Red Pine Timber Co. Sorry For the Good Times. Goldrush Records

a3958064908_16With Scotland’s premier Americana festival at Southern Fried Perth looming, a perusal of the programme jolted us into remembering that we hadn’t discussed this second album from this excellent Perthshire band although it was released a few months back. For that we apologise but now is as good a time to delve into the album’s delights as surely any Blabber’n’Smoke readers within hailing distance will be going to Perth and they can purchase the album at the band’s show.

Anyway. Red Pine Timber Co. came into being several years ago, a hefty ensemble of  players assembled by Gavin J.D. Munro, late of the much missed Southpaw, and they released their first album in 2014 (which we reviewed here). With Monro well versed in the Americana idiom and the band adding a fine Celtic soul sound mix to the songs (including an adventurous horn section) the album was a bold step forward for Monro. As we said at the time the album was a collection of, “Wearied ballads that glow with a Tupelo honeyed light while the brass section adds a tumescence that is quite daring.” Four years down the line and we find that this could quite easily sum up Sorry For the Good Times although there are fewer wearied ballads and in the meantime Munro’s vocal foil, Katie Whittaker, has blossomed into a singer par excellence, her crystal clear voice able to worm its way into your heart while also being capable of belting out some raucous rockers. The band meanwhile, despite some line up changes, are well honed in bar room ballads and country styled rockers with that horn section still injecting a vital ingredient into the mix.

The album is much more reflective of the band’s live performances than their debut release. Having seen them several times, outdoors, indoors, in a crammed sweaty pub and a concert hall, they always put on a fantastic show. Monro and Whittaker can bring a tear to the eye as they cast themselves as heartbroken losers in life’s lost highway before the band roars into action and rips it up sounding for all the world like a testosterone charged Hot Band or a whisky fuelled New Orleans combo. Happily much of this is captured here.

They open with a Byrds’ like guitar jangle on If You Want To before the horns weigh in and propels the song forward as Munro and Whittaker share vocals on a number which is defiant and punchy. The pair then deliver Hollow Heart which still has a pugnacious horn section but has at its core a simple country styled song with mandolin breaks and creamy pedal steel churning away as the pair sing like star crossed lovers. The third song, Tracks in The Snow, allows Whittaker her first opportunity to fly solo with the band dialling it down to a pared back acoustic backing with only a swooning steel guitar and occasional twanged telecaster interrupting her vocal reveries. An acoustic guitar solo erupts halfway through with Spanish sounding arabesques adding a touch of exotica to this magnificent piece.
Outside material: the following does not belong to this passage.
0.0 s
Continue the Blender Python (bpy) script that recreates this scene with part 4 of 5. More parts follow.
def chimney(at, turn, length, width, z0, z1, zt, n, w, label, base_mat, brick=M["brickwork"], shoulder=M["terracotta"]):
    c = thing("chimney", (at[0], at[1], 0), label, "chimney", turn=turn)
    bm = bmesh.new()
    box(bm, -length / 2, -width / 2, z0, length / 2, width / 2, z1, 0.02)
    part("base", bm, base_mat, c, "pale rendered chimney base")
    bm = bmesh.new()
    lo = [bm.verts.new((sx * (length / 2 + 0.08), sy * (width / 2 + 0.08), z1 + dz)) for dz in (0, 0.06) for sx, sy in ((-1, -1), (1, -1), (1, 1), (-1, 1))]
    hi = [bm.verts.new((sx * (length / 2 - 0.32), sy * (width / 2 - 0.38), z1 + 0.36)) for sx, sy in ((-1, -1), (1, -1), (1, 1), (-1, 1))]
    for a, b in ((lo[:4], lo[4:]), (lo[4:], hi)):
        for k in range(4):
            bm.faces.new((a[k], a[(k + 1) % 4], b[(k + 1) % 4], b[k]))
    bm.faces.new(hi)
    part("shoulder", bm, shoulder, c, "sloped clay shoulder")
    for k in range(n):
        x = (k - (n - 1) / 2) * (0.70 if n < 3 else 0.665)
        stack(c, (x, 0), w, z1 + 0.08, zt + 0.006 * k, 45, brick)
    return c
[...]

Munro meanwhile is the front man on The Same Kind of Pretty which has a sinful slide guitar worming its way throughout adding a swampy southern touch to the song.
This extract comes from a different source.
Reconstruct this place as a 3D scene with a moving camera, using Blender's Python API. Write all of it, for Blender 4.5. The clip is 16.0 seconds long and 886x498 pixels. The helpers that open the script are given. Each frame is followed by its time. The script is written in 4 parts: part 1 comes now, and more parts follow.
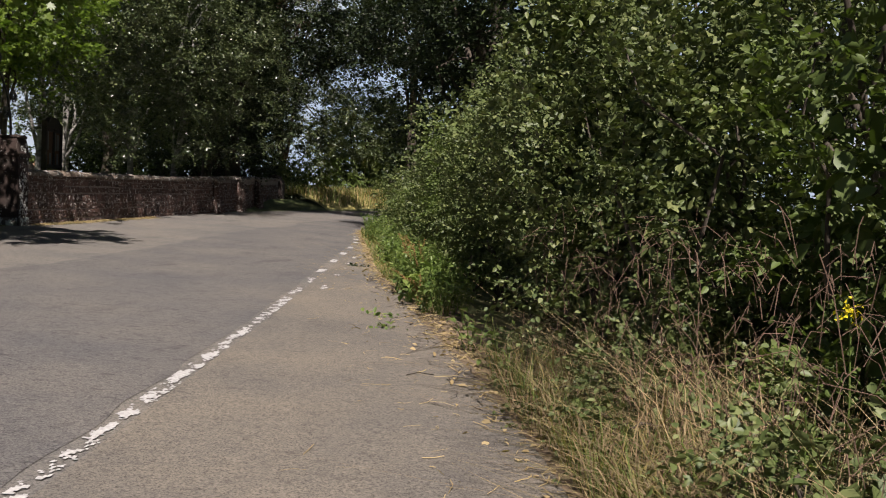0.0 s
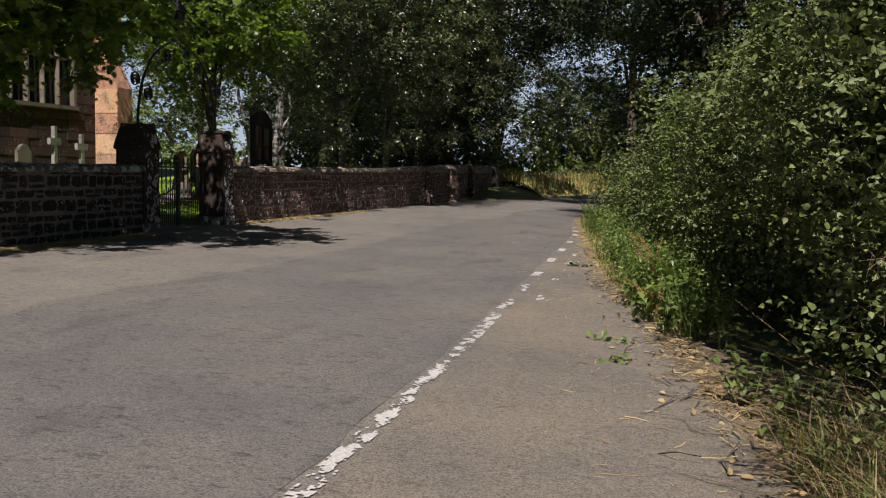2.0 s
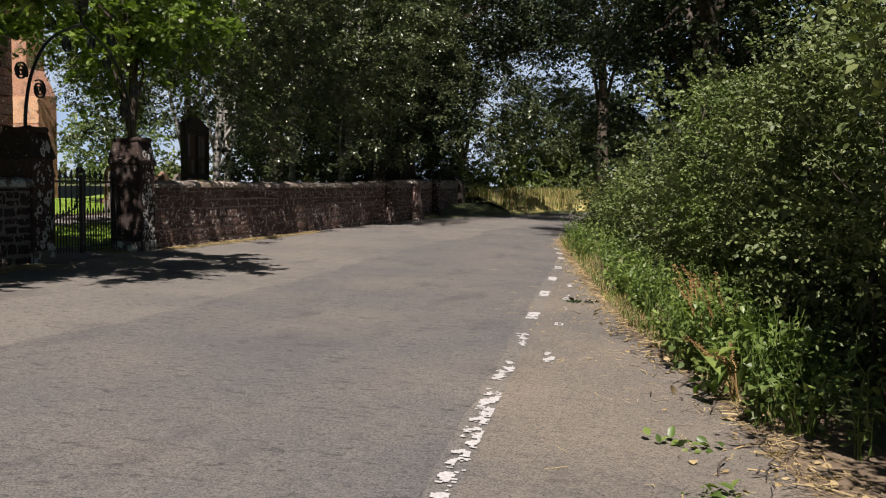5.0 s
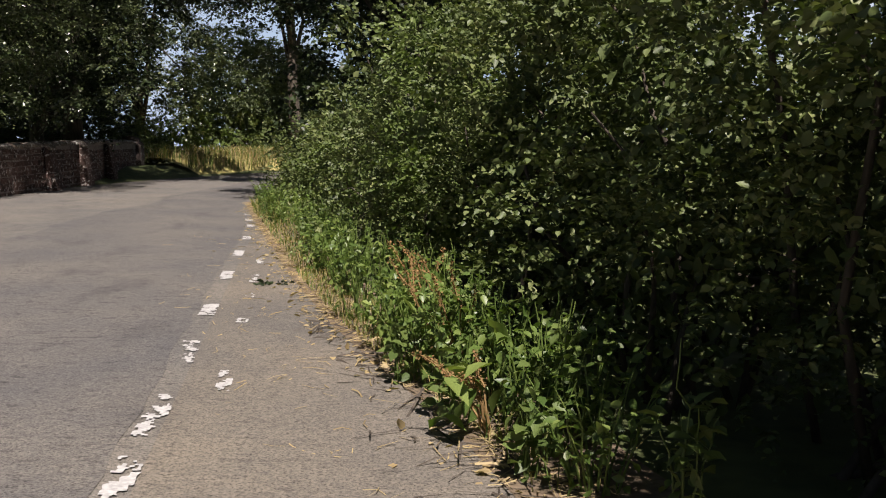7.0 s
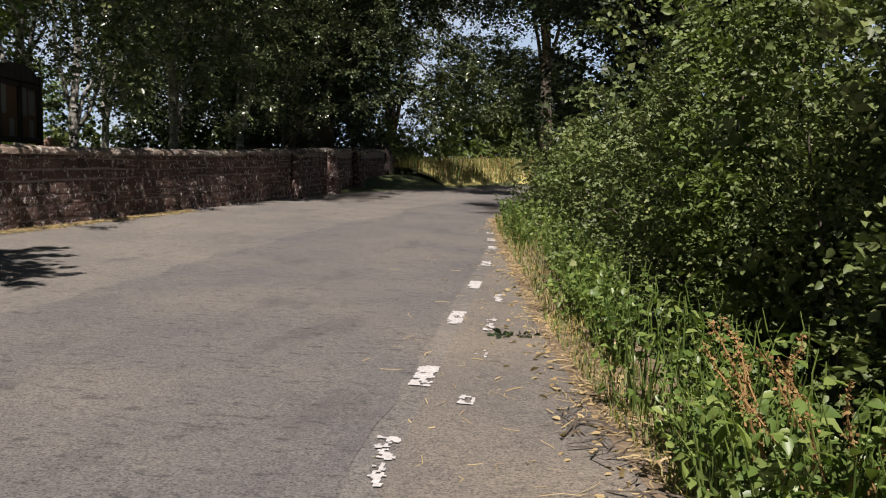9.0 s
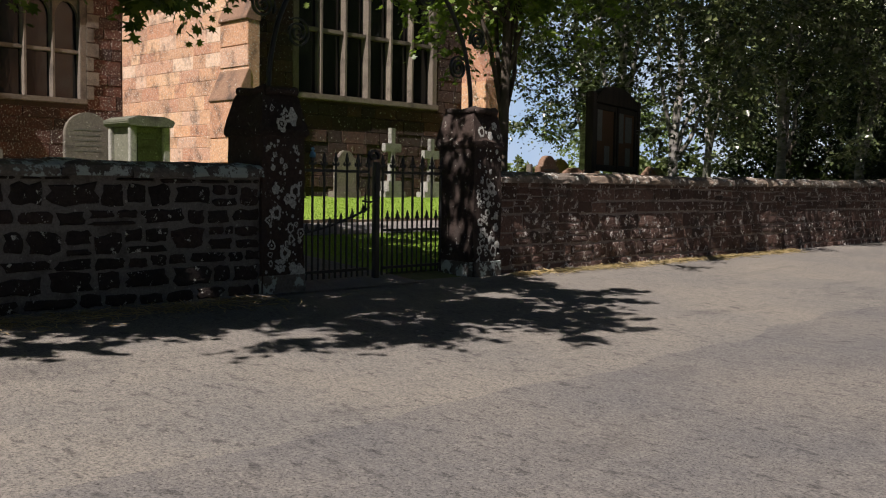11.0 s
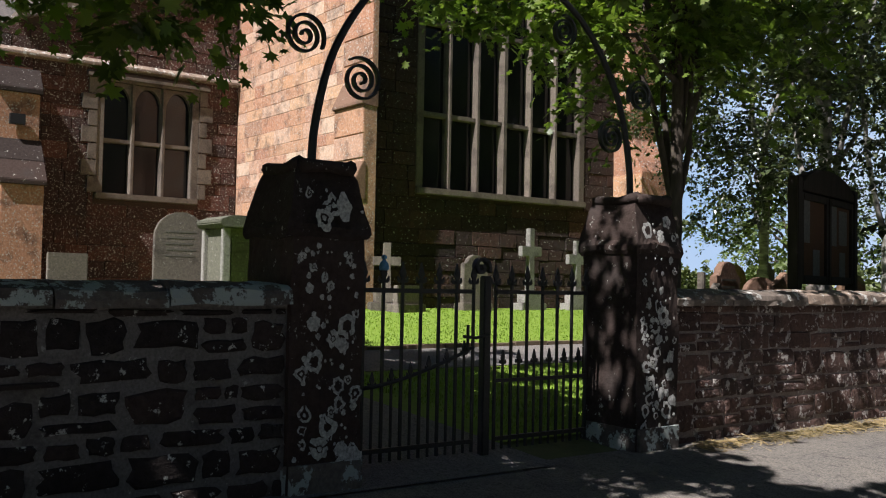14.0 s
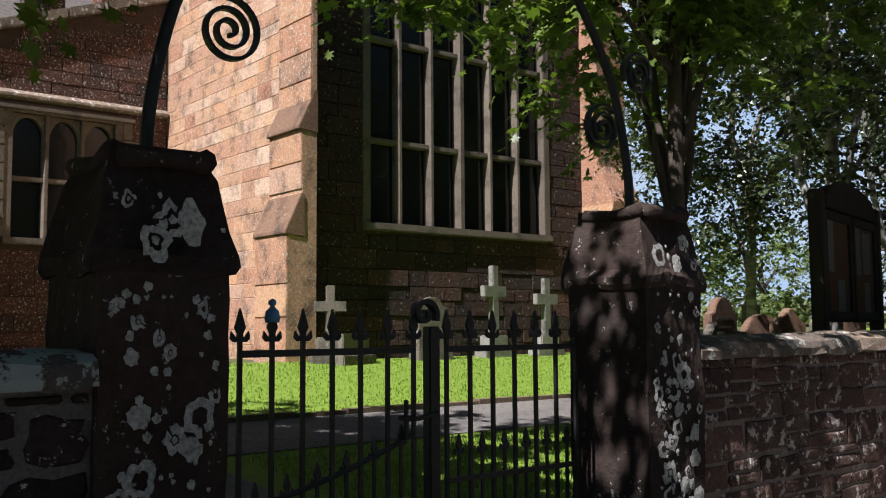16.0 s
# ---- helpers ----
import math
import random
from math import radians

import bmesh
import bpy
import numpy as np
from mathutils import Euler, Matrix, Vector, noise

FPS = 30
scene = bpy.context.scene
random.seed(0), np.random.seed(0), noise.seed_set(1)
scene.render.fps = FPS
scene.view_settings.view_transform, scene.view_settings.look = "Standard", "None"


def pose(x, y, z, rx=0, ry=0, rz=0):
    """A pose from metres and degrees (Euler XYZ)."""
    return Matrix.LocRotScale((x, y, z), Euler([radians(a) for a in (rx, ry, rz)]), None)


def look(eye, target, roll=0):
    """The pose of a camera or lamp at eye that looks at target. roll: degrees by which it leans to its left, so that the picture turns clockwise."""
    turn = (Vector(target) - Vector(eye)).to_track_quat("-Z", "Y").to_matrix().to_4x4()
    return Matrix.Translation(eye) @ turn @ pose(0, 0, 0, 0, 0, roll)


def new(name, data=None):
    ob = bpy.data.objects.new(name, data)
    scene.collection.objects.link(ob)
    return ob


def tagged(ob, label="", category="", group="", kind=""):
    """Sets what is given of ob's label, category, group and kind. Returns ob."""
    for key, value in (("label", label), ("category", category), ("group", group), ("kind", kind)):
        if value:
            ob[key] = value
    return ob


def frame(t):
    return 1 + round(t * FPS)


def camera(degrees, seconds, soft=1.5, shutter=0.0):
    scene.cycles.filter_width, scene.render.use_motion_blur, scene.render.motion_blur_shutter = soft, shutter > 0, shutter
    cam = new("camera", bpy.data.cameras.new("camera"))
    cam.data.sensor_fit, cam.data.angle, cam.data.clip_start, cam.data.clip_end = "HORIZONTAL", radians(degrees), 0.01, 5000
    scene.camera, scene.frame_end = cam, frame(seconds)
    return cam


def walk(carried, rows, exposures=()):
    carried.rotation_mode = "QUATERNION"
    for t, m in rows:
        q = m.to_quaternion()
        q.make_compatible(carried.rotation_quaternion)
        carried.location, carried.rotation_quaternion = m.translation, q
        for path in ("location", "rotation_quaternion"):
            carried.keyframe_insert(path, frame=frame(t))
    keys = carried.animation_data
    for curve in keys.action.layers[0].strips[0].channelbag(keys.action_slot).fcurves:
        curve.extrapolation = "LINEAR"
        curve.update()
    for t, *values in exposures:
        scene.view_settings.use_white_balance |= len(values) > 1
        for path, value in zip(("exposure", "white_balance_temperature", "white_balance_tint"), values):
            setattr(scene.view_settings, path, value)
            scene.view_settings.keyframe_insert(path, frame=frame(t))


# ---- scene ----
cam = camera(49.7, 16.0, soft=1.1)
PATH = [
    (0, (1.413, 1.699, 1.356), (1.339, 3.795, 1.237), 2.5),
    (0.5, (1.381, 2.208, 1.376), (1.175, 4.291, 1.217), 2.6),
    (1, (1.289, 2.770, 1.410), (1.004, 4.844, 1.250), 1.5),
    (1.5, (1.239, 3.306, 1.445), (0.771, 5.348, 1.299), 1.3),
    (2, (1.075, 3.899, 1.437), (0.534, 5.921, 1.270), 0.8),
    (2.5, (1.021, 4.417, 1.431), (0.446, 6.431, 1.277), 0.2),
    (3, (0.917, 4.984, 1.415), (0.387, 7.013, 1.287), 0.7),
    (3.2, (0.861, 5.222, 1.446), (0.356, 7.256, 1.311), 0.7),
    (5.3, (0.099, 7.295, 1.377), (-0.338, 9.345, 1.251), 0.3),
    (5.5, (0.070, 7.505, 1.394), (-0.285, 9.571, 1.266), -0.5),
    (6, (0.063, 8.163, 1.358), (-0.079, 10.252, 1.209), -0.6),
    (6.5, (0.090, 8.790, 1.351), (0.196, 10.880, 1.172), -0.2),
    (7, (0.101, 9.259, 1.349), (0.294, 11.339, 1.127), -0.8),
    (7.5, (0.108, 9.786, 1.374), (0.217, 11.869, 1.135), -0.4),
    (8, (0.069, 10.391, 1.385), (0.161, 12.476, 1.159), -0.5),
    (8.5, (-0.036, 11.063, 1.341), (-0.183, 13.148, 1.138), 0.3),
    (9, (-0.087, 11.650, 1.337), (-0.425, 13.714, 1.146), 0.5),
    (9.5, (-0.245, 12.231, 1.332), (-0.901, 14.219, 1.159), 0.6),
    (10, (-0.474, 12.745, 1.325), (-1.507, 14.561, 1.125), 0.3),
    (10.2, (-0.526, 12.930, 1.320), (-1.677, 14.673, 1.107), 0.6),
    (12.3, (-2.291, 14.935, 1.433), (-3.921, 16.260, 1.428), -0.3),
    (12.5, (-2.438, 15.096, 1.453), (-4.036, 16.458, 1.465), -0.2),
    (13, (-2.770, 15.538, 1.470), (-4.368, 16.899, 1.541), -0.1),
    (13.5, (-3.130, 15.921, 1.477), (-4.783, 17.214, 1.569), 0.7),
    (14, (-3.528, 16.295, 1.515), (-5.211, 17.549, 1.593), 1.1),
    (14.5, (-3.894, 16.669, 1.530), (-5.593, 17.901, 1.580), 0.7),
    (15, (-4.309, 17.034, 1.547), (-5.963, 18.327, 1.594), 0.8),
    (15.5, (-4.717, 17.395, 1.574), (-6.369, 18.685, 1.695), 0.3),
    (16, (-5.129, 17.719, 1.574), (-6.757, 19.034, 1.746), -0.4),
]
walk(cam, [(t, look(eye, target, roll)) for t, eye, target, roll in PATH], exposures=[(0.0, 0.6, 6550, 16), (1.3, 0.4, 6550, 16), (3.2, 0.38, 6550, 16), (5.4, 0.7, 6550, 16), (10.5, 0.66, 6550, 16), (13, 0.8, 6250, 15), (16, 0.76, 6050, 15)])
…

We do get some much anticipated tears in the beer songs with Whittaker, sounding like a Nashville angel, singing the aching hurt of Put Down The Bottle while Munro, not to be outdone, gives us the boozy western waltz Bar Stool with the band expertly inhabiting a mood of inebriation as fiddle and pedal steel weave away and a tipsy trombone completes the scene. The band do gear up however for the Bo Diddley rhythms of Look at The Moonlight, sounding here like some bastard son of The Stones and Tom Waits with screeching fiddle and an impressive harmonica solo wailing out from amidst the sonic maelstrom they conjure up. They swoop into Gram Parson Las Vegas territory on two songs, the horn fuelled For the Angels (which again has a lovely touch of the Stones in the piano opening) and the magnificent Cutting You Loose which finds the band really cutting it as they sound like the tightest country rock combo around while Whittaker here excels, staking her claim to considered amidst the newest crop of feisty country singers such as Sarah Shook and Linda Loveless.

Sorry for the Good Times is an eclectic listen but the Red Pine Timber Co. are an eclectic band who fuse a wide range of influences into an energetic whole. It’s somewhat heartening to be able to report that, for once, a band is able to capture some of their live energy on a disc. If you are going to Southern Fried be sure to catch them live.